▶ _EXERCISE INSTRUCTIONS_:
Write out the material exactly, with the pictures left out.
[start of DATA EXCERPT]
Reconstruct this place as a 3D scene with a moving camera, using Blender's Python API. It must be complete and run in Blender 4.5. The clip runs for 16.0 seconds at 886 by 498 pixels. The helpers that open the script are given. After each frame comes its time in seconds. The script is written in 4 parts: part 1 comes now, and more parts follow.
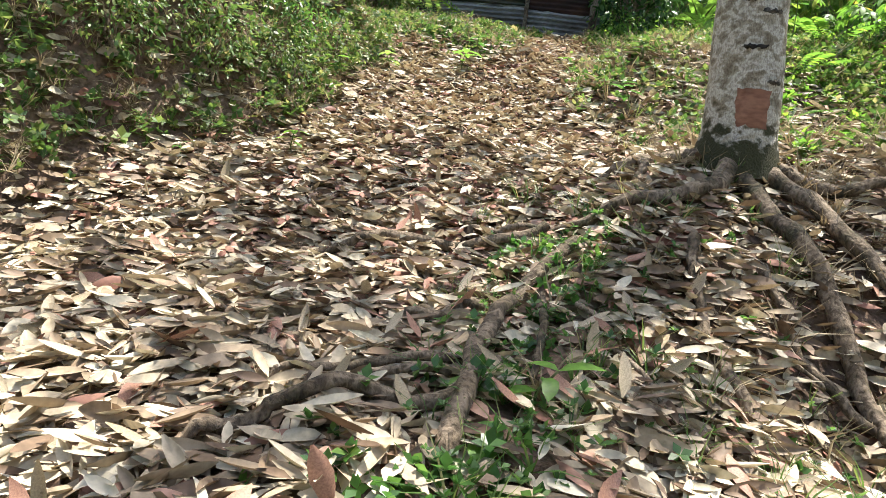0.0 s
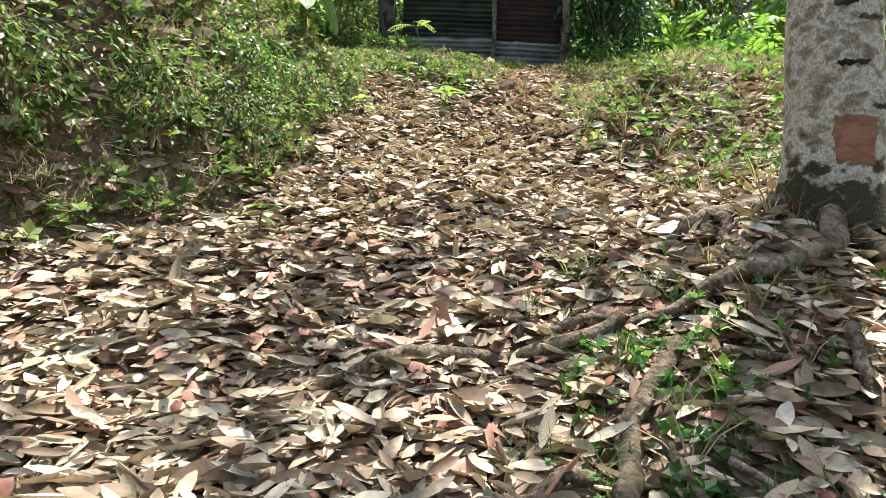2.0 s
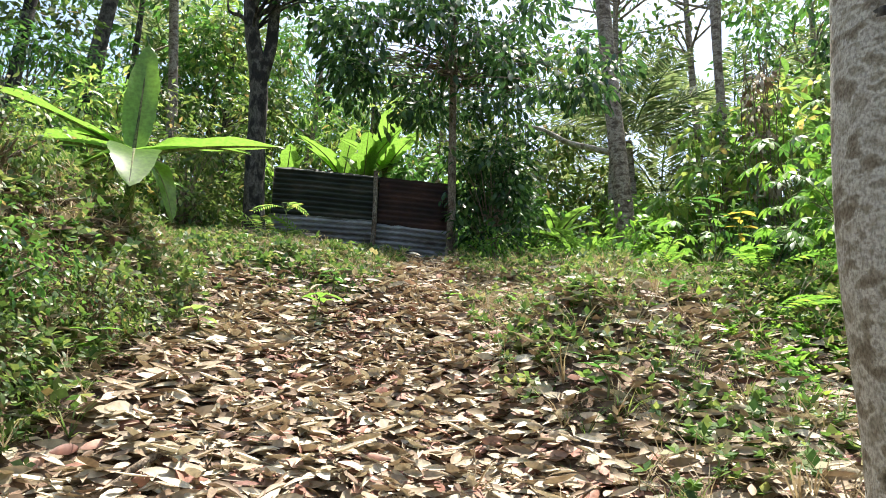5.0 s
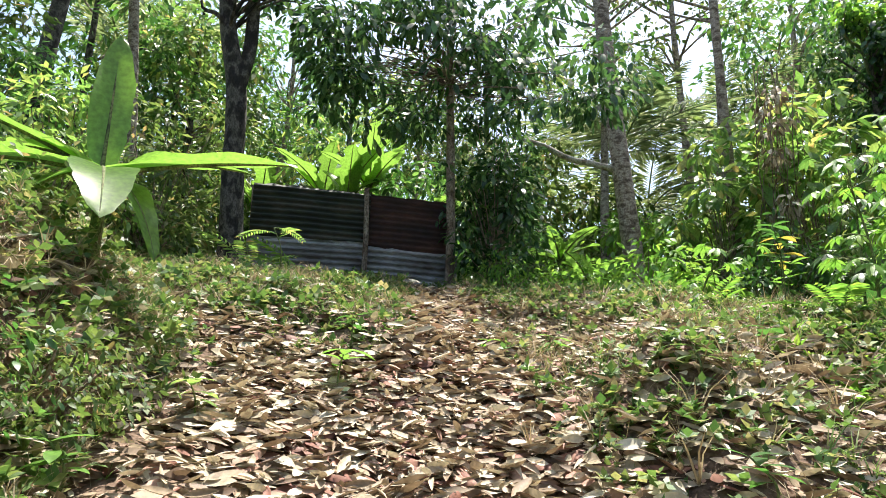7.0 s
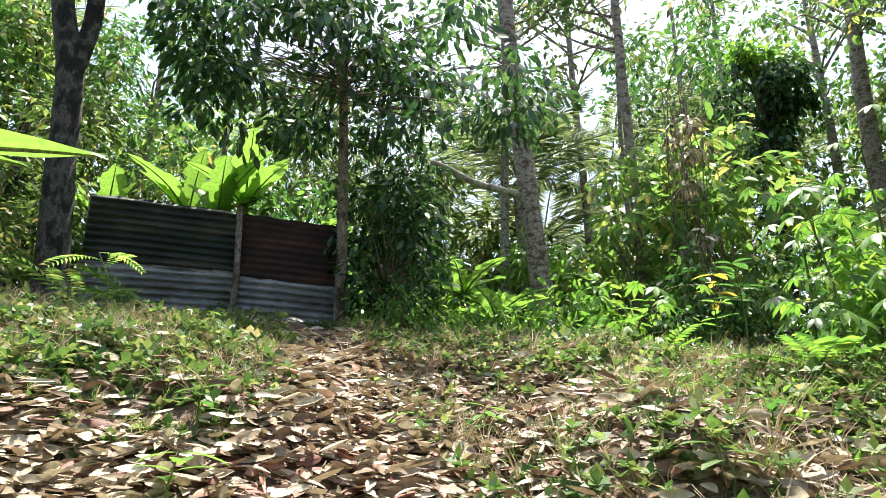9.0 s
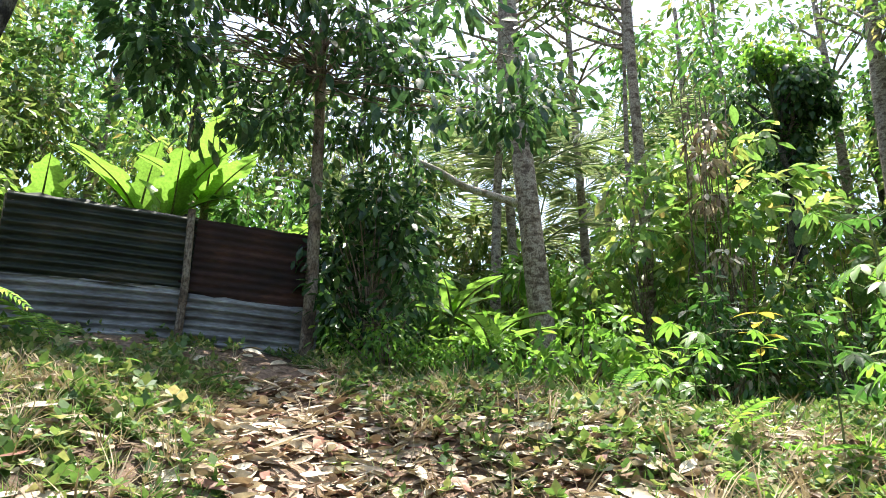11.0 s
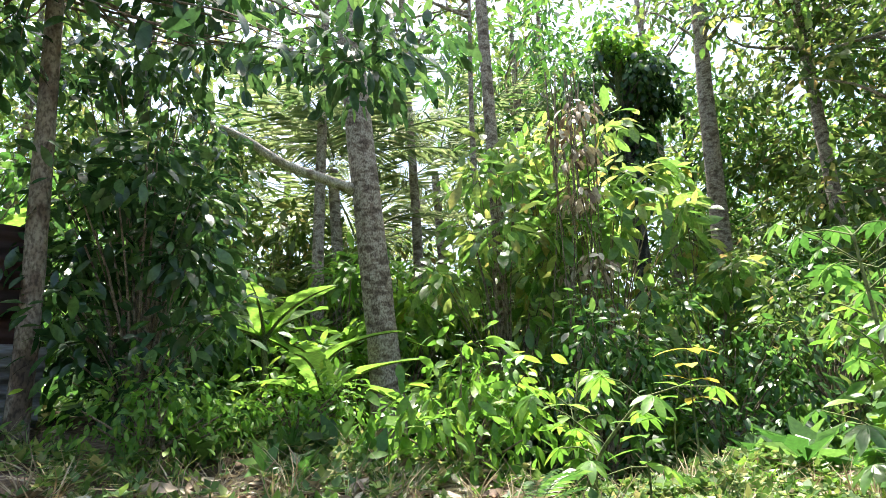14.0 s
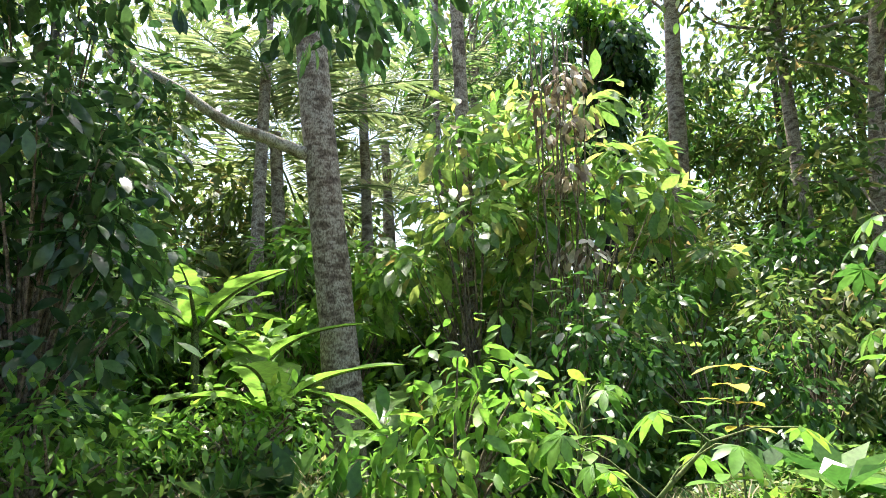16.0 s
[end of DATA EXCERPT]
▶ _FINISHED ANSWER_:
Reconstruct this place as a 3D scene with a moving camera, using Blender's Python API. It must be complete and run in Blender 4.5. The clip runs for 16.0 seconds at 886 by 498 pixels. The helpers that open the script are given. After each frame comes its time in seconds. The script is written in 4 parts: part 1 comes now, and more parts follow.
0.0 s
2.0 s
5.0 s
7.0 s
9.0 s
11.0 s
14.0 s
16.0 s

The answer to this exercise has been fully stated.